A.1 Multidimensional privacy metrics for user empowerment

- Spyros Boukoros -

Users leak their private information in a variety of ways depending on which device they use, their activity or their mobility. The research area A1 aims to empower users by giving them tangible privacy metrics and tools for a variety of daily activities where privacy is leaked. By having users understand their privacy level, we can raise awareness and possibly alter their perception about the value of their data. Our research begins by creating privacy metrics for users on the move, where their phone (or more generally a mobile device) passively or actively collects data in a crowd-sourced fashion. We investigate privacy on this special type of location data and create privacy metrics that enable both users and application providers to easily understand privacy concepts. We continue our research by examining the place where users spend a significant amount of their time and where privacy is a major issue, their homes.

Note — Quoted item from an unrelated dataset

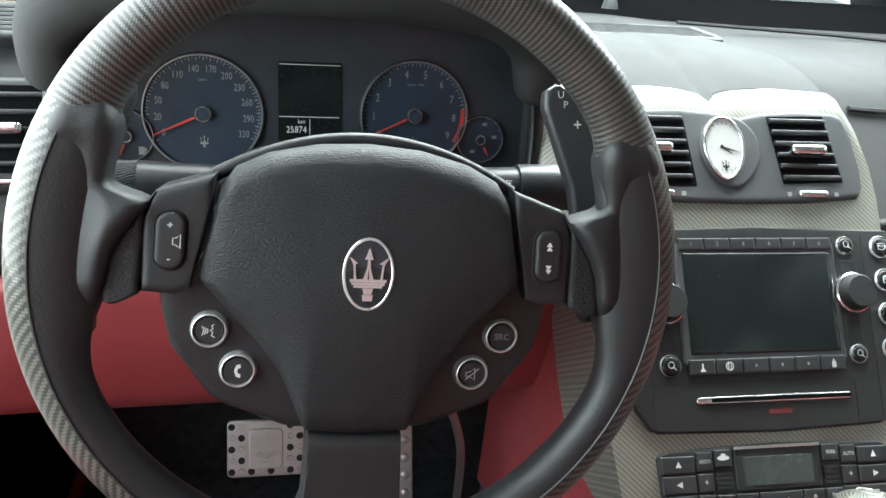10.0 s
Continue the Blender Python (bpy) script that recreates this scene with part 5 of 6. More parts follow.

More specifically, we study privacy in smart meters, that is special devices that measure buildings' electrical consumption in frequent intervals, that might become a defacto device in every home. We investigate how the most prominent way of anonymizing user data, that is smart meters aggregation, does not work and we illustrate the challenges is correct smart meters aggregation. Our proposed privacy metric, which is in the form of a cryptographic game, enables us to quantify all of these challenges. Our work paves the road for more careful planning of aggregations. Finally, we investigate privacy leakages that occur when users share their preferences (shopping lists, movies/books/music, etc) online. It is known from previous research that such kind of data, usually called microdata, can identify individuals even in pseudonymous datasets. We develop a lightweight and user friendly tool that enable users to understand their privacy level before they share their data with providers. In order to do so, we rely on users' (offline) preferences and on public available information about their data (more specifically the rarity of their choices).